## SHORT EXERCISE
Filter the data for lines with the word "recreates", then copy every line so identified.

## INPUT

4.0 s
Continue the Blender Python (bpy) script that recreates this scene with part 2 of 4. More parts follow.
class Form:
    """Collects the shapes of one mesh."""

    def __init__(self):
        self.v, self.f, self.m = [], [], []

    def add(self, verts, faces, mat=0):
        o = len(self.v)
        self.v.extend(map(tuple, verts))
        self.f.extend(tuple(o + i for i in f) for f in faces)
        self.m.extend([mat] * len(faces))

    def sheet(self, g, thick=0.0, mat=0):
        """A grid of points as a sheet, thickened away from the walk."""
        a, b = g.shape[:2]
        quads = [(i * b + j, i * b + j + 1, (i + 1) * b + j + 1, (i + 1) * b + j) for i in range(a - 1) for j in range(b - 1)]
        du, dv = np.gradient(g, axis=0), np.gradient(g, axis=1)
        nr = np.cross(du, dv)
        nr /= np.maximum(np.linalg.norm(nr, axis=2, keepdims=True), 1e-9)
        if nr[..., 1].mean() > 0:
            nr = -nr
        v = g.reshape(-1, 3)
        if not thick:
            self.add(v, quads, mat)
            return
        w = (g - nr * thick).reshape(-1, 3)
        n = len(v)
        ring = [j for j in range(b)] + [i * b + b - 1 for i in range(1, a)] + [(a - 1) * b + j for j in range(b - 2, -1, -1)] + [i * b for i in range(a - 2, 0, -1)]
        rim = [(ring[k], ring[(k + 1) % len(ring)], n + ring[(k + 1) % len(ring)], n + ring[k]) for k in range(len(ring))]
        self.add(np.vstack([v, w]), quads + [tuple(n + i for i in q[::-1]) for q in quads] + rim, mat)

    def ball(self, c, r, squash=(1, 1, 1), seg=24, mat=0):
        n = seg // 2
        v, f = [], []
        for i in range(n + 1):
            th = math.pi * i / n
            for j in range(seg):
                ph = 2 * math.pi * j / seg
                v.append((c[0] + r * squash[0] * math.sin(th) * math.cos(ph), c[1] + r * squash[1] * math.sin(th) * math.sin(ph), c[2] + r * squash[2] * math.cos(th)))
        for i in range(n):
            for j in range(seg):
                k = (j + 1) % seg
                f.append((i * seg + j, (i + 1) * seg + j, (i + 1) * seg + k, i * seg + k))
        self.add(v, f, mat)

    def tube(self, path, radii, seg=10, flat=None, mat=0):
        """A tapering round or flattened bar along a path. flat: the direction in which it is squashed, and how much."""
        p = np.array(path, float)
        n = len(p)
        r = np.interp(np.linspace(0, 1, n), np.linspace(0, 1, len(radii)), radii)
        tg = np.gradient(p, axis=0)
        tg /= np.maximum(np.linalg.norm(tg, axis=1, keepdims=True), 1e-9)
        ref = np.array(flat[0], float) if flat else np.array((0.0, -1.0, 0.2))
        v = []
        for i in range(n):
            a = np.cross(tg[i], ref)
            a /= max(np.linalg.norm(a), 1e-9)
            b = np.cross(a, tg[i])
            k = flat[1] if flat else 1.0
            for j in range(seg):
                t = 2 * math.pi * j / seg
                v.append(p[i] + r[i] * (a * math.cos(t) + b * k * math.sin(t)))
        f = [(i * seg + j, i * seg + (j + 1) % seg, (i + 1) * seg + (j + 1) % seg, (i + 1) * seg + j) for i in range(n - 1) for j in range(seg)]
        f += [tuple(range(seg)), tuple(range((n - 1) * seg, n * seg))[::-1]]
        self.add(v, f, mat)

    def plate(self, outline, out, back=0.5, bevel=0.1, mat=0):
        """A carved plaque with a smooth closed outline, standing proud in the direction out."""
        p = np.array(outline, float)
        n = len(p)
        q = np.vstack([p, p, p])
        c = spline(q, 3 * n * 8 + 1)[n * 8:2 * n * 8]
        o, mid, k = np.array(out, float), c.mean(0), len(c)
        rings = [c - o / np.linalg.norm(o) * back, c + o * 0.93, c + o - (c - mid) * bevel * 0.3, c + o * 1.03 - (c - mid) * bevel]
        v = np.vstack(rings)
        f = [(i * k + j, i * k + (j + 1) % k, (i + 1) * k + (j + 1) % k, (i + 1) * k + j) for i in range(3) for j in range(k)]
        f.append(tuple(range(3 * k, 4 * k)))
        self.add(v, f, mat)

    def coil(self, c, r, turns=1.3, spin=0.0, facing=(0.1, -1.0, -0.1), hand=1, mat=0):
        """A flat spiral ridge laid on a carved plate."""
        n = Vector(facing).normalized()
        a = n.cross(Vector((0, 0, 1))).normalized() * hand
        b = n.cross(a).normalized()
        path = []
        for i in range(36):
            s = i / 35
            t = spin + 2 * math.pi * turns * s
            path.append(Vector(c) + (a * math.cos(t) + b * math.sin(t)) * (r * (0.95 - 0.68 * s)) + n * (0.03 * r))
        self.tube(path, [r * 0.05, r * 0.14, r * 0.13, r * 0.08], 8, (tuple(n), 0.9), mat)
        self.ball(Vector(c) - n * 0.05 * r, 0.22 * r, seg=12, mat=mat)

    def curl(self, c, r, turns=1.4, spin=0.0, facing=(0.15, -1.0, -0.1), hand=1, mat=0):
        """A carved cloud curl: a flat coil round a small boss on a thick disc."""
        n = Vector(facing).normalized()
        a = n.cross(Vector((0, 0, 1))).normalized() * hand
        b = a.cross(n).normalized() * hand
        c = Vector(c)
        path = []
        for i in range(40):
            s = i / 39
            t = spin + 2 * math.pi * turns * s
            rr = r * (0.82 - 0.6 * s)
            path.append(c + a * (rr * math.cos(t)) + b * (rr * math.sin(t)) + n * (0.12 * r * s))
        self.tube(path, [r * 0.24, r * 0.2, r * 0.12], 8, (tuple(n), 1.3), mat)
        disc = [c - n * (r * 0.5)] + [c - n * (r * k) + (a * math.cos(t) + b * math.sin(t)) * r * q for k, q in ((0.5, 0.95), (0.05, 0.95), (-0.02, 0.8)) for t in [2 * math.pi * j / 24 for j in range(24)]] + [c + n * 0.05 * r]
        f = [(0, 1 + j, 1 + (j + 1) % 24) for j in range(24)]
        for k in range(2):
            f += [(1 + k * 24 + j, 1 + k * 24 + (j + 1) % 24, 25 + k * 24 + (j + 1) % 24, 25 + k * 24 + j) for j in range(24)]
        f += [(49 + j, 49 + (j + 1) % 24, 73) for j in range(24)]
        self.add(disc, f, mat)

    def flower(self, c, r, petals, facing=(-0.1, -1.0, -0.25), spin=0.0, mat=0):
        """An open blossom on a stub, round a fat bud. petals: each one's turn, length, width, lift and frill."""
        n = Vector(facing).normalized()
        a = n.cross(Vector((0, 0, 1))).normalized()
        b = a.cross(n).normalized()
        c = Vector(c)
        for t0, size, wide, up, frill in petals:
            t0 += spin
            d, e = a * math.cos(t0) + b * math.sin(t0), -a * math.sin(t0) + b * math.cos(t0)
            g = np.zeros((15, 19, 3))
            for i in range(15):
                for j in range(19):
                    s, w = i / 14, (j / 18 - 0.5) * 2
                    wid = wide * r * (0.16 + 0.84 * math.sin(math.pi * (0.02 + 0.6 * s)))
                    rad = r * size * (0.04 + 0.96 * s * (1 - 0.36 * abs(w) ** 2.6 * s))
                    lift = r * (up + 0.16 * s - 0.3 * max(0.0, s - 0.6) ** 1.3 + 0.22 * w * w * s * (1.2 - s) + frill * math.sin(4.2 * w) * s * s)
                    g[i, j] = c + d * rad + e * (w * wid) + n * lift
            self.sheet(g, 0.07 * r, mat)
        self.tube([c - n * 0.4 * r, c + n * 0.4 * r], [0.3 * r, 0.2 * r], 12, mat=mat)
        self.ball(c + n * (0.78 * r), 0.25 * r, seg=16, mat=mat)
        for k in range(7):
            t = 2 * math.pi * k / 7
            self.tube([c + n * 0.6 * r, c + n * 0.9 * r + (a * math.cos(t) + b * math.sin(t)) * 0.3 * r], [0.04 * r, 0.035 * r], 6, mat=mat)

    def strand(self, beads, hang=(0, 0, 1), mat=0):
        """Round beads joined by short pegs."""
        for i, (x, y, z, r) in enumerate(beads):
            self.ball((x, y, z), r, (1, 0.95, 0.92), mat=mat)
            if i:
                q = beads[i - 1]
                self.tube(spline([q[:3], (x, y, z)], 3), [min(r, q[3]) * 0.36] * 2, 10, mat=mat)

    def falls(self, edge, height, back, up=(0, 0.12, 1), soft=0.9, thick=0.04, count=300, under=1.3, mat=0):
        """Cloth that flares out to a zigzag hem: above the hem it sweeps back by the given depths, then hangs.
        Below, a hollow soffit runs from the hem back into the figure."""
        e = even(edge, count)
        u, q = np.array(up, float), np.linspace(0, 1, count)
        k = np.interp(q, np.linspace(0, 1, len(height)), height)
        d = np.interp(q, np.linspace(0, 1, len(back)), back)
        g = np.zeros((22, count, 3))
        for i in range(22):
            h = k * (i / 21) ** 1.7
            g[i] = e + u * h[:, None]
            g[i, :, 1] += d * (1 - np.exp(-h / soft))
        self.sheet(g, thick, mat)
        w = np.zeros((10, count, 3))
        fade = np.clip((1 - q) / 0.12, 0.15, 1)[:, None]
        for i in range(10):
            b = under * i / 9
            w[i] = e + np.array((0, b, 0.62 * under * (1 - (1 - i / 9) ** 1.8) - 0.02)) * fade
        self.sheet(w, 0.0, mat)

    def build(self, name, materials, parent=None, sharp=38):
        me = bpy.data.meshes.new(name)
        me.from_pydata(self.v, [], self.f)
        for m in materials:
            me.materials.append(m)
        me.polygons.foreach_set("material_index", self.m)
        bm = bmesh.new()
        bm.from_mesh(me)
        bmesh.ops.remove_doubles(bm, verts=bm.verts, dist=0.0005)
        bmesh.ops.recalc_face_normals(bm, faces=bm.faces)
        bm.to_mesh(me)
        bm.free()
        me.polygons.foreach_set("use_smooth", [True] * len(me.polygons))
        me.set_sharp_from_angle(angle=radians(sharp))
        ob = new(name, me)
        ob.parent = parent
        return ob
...
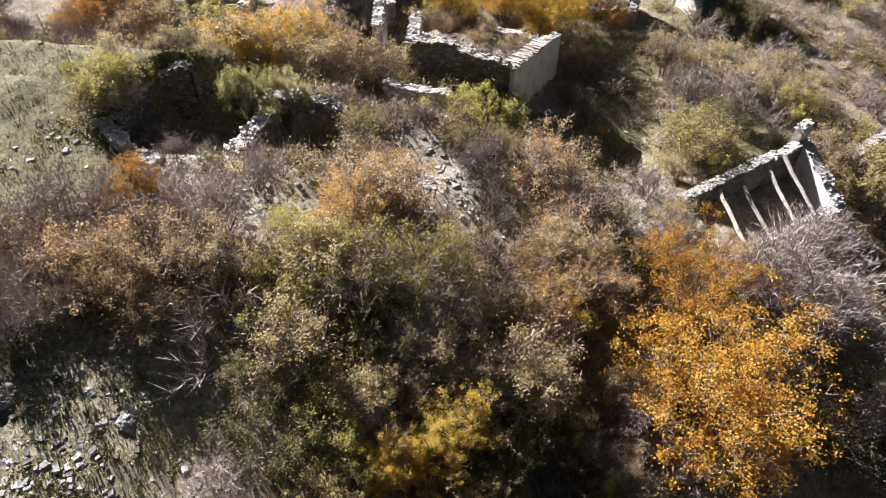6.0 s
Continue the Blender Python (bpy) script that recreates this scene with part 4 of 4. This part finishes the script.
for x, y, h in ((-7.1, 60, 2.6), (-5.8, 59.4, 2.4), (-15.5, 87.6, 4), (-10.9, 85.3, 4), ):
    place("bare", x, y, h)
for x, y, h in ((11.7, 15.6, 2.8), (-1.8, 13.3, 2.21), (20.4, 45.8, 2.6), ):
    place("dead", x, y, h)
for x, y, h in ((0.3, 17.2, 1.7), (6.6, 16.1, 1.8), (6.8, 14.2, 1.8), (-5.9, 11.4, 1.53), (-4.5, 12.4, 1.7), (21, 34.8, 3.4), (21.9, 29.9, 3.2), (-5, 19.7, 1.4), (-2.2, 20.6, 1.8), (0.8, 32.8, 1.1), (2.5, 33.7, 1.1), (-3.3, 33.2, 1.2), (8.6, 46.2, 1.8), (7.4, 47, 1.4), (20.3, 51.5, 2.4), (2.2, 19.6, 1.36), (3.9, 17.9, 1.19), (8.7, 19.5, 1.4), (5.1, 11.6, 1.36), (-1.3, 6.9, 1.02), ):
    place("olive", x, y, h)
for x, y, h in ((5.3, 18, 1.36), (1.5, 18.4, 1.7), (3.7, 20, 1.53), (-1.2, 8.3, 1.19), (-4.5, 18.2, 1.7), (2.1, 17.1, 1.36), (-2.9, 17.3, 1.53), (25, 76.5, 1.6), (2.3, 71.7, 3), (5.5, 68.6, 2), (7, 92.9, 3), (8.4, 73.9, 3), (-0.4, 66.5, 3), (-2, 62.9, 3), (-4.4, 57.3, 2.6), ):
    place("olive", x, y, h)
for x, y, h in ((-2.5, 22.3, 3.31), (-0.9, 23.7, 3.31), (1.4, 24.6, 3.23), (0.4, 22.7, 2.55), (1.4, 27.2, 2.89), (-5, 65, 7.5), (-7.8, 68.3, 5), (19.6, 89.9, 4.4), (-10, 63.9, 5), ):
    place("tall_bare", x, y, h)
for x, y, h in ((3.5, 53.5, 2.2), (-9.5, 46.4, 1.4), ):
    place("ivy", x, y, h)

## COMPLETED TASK
Continue the Blender Python (bpy) script that recreates this scene with part 2 of 4. More parts follow.
Continue the Blender Python (bpy) script that recreates this scene with part 4 of 4. This part finishes the script.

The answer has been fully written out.